**EXERCISE DETAILS**
Repeat each line of the material exactly.

Begin SUPPLIED RECORDS

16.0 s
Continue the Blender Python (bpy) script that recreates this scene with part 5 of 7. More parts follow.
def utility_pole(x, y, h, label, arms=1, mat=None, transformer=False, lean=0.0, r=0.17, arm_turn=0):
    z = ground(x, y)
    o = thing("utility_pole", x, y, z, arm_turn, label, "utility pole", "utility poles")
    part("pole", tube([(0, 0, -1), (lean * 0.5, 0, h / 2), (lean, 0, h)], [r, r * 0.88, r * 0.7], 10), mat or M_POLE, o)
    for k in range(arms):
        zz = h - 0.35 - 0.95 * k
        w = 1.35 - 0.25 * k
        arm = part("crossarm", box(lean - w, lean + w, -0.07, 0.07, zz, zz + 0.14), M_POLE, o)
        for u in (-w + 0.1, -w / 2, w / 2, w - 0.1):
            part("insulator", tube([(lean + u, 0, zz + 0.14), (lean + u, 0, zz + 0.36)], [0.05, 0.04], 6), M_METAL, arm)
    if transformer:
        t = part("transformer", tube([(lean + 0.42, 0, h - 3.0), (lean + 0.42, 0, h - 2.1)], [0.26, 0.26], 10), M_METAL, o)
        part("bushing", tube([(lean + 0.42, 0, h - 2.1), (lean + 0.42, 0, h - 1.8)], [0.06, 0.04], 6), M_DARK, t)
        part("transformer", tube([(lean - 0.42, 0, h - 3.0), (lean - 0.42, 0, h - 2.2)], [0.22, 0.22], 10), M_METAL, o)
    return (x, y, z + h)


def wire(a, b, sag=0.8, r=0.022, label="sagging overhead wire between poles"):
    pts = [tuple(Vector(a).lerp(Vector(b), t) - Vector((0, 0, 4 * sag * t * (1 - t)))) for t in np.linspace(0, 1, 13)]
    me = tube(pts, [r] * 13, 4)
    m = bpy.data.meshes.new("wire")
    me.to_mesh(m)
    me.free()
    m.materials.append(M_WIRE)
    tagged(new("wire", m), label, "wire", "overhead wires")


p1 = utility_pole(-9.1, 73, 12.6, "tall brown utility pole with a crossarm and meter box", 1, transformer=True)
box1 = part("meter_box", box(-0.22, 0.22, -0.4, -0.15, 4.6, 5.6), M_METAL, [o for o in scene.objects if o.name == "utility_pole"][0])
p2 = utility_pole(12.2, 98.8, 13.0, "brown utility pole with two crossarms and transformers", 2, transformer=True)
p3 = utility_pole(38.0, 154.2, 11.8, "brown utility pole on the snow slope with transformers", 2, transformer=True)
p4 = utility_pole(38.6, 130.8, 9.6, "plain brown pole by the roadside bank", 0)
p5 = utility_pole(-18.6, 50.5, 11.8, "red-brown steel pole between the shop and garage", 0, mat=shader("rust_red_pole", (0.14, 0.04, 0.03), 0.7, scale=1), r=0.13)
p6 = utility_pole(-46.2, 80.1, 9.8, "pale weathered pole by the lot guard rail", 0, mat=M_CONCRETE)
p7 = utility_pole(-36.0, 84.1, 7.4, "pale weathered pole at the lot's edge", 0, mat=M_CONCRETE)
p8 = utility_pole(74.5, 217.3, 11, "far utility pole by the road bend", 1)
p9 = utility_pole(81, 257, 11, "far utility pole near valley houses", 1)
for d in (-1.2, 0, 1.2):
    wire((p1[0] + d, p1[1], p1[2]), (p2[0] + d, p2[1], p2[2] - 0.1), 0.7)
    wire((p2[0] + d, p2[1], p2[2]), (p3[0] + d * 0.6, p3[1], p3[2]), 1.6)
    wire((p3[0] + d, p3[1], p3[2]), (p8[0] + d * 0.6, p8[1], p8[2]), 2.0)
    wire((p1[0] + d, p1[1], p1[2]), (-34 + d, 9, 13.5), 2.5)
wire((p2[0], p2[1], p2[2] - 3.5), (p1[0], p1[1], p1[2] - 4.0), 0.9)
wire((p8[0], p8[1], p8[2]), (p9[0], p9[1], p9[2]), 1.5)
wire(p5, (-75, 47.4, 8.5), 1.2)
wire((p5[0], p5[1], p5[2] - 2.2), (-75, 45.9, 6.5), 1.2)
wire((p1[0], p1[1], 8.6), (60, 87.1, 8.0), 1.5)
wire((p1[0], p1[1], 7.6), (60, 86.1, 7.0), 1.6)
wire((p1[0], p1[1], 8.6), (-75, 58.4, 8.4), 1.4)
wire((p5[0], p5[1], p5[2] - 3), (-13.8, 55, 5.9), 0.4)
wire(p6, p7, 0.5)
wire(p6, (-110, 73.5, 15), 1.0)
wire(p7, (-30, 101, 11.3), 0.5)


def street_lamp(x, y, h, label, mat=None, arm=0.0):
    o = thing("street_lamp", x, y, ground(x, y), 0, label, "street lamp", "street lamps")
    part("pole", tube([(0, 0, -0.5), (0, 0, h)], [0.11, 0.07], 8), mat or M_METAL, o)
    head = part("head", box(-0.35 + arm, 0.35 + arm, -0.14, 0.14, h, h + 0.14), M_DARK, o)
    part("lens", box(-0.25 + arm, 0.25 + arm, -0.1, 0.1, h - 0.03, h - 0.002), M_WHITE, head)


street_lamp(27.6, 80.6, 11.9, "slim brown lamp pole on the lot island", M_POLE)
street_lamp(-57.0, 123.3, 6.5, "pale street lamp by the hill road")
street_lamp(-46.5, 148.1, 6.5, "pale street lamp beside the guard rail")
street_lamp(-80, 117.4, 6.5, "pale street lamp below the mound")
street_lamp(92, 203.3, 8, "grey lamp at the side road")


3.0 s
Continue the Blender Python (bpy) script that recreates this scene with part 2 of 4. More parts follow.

End SUPPLIED RECORDS

**THE SOLUTION**
16.0 s
Continue the Blender Python (bpy) script that recreates this scene with part 5 of 7. More parts follow.
def utility_pole(x, y, h, label, arms=1, mat=None, transformer=False, lean=0.0, r=0.17, arm_turn=0):
    z = ground(x, y)
    o = thing("utility_pole", x, y, z, arm_turn, label, "utility pole", "utility poles")
    part("pole", tube([(0, 0, -1), (lean * 0.5, 0, h / 2), (lean, 0, h)], [r, r * 0.88, r * 0.7], 10), mat or M_POLE, o)
    for k in range(arms):
        zz = h - 0.35 - 0.95 * k
        w = 1.35 - 0.25 * k
        arm = part("crossarm", box(lean - w, lean + w, -0.07, 0.07, zz, zz + 0.14), M_POLE, o)
        for u in (-w + 0.1, -w / 2, w / 2, w - 0.1):
            part("insulator", tube([(lean + u, 0, zz + 0.14), (lean + u, 0, zz + 0.36)], [0.05, 0.04], 6), M_METAL, arm)
    if transformer:
        t = part("transformer", tube([(lean + 0.42, 0, h - 3.0), (lean + 0.42, 0, h - 2.1)], [0.26, 0.26], 10), M_METAL, o)
        part("bushing", tube([(lean + 0.42, 0, h - 2.1), (lean + 0.42, 0, h - 1.8)], [0.06, 0.04], 6), M_DARK, t)
        part("transformer", tube([(lean - 0.42, 0, h - 3.0), (lean - 0.42, 0, h - 2.2)], [0.22, 0.22], 10), M_METAL, o)
    return (x, y, z + h)


def wire(a, b, sag=0.8, r=0.022, label="sagging overhead wire between poles"):
    pts = [tuple(Vector(a).lerp(Vector(b), t) - Vector((0, 0, 4 * sag * t * (1 - t)))) for t in np.linspace(0, 1, 13)]
    me = tube(pts, [r] * 13, 4)
    m = bpy.data.meshes.new("wire")
    me.to_mesh(m)
    me.free()
    m.materials.append(M_WIRE)
    tagged(new("wire", m), label, "wire", "overhead wires")


p1 = utility_pole(-9.1, 73, 12.6, "tall brown utility pole with a crossarm and meter box", 1, transformer=True)
box1 = part("meter_box", box(-0.22, 0.22, -0.4, -0.15, 4.6, 5.6), M_METAL, [o for o in scene.objects if o.name == "utility_pole"][0])
p2 = utility_pole(12.2, 98.8, 13.0, "brown utility pole with two crossarms and transformers", 2, transformer=True)
p3 = utility_pole(38.0, 154.2, 11.8, "brown utility pole on the snow slope with transformers", 2, transformer=True)
p4 = utility_pole(38.6, 130.8, 9.6, "plain brown pole by the roadside bank", 0)
p5 = utility_pole(-18.6, 50.5, 11.8, "red-brown steel pole between the shop and garage", 0, mat=shader("rust_red_pole", (0.14, 0.04, 0.03), 0.7, scale=1), r=0.13)
p6 = utility_pole(-46.2, 80.1, 9.8, "pale weathered pole by the lot guard rail", 0, mat=M_CONCRETE)
p7 = utility_pole(-36.0, 84.1, 7.4, "pale weathered pole at the lot's edge", 0, mat=M_CONCRETE)
p8 = utility_pole(74.5, 217.3, 11, "far utility pole by the road bend", 1)
p9 = utility_pole(81, 257, 11, "far utility pole near valley houses", 1)
for d in (-1.2, 0, 1.2):
    wire((p1[0] + d, p1[1], p1[2]), (p2[0] + d, p2[1], p2[2] - 0.1), 0.7)
    wire((p2[0] + d, p2[1], p2[2]), (p3[0] + d * 0.6, p3[1], p3[2]), 1.6)
    wire((p3[0] + d, p3[1], p3[2]), (p8[0] + d * 0.6, p8[1], p8[2]), 2.0)
    wire((p1[0] + d, p1[1], p1[2]), (-34 + d, 9, 13.5), 2.5)
wire((p2[0], p2[1], p2[2] - 3.5), (p1[0], p1[1], p1[2] - 4.0), 0.9)
wire((p8[0], p8[1], p8[2]), (p9[0], p9[1], p9[2]), 1.5)
wire(p5, (-75, 47.4, 8.5), 1.2)
wire((p5[0], p5[1], p5[2] - 2.2), (-75, 45.9, 6.5), 1.2)
wire((p1[0], p1[1], 8.6), (60, 87.1, 8.0), 1.5)
wire((p1[0], p1[1], 7.6), (60, 86.1, 7.0), 1.6)
wire((p1[0], p1[1], 8.6), (-75, 58.4, 8.4), 1.4)
wire((p5[0], p5[1], p5[2] - 3), (-13.8, 55, 5.9), 0.4)
wire(p6, p7, 0.5)
wire(p6, (-110, 73.5, 15), 1.0)
wire(p7, (-30, 101, 11.3), 0.5)


def street_lamp(x, y, h, label, mat=None, arm=0.0):
    o = thing("street_lamp", x, y, ground(x, y), 0, label, "street lamp", "street lamps")
    part("pole", tube([(0, 0, -0.5), (0, 0, h)], [0.11, 0.07], 8), mat or M_METAL, o)
    head = part("head", box(-0.35 + arm, 0.35 + arm, -0.14, 0.14, h, h + 0.14), M_DARK, o)
    part("lens", box(-0.25 + arm, 0.25 + arm, -0.1, 0.1, h - 0.03, h - 0.002), M_WHITE, head)


street_lamp(27.6, 80.6, 11.9, "slim brown lamp pole on the lot island", M_POLE)
street_lamp(-57.0, 123.3, 6.5, "pale street lamp by the hill road")
street_lamp(-46.5, 148.1, 6.5, "pale street lamp beside the guard rail")
street_lamp(-80, 117.4, 6.5, "pale street lamp below the mound")
street_lamp(92, 203.3, 8, "grey lamp at the side road")


3.0 s
Continue the Blender Python (bpy) script that recreates this scene with part 2 of 4. More parts follow.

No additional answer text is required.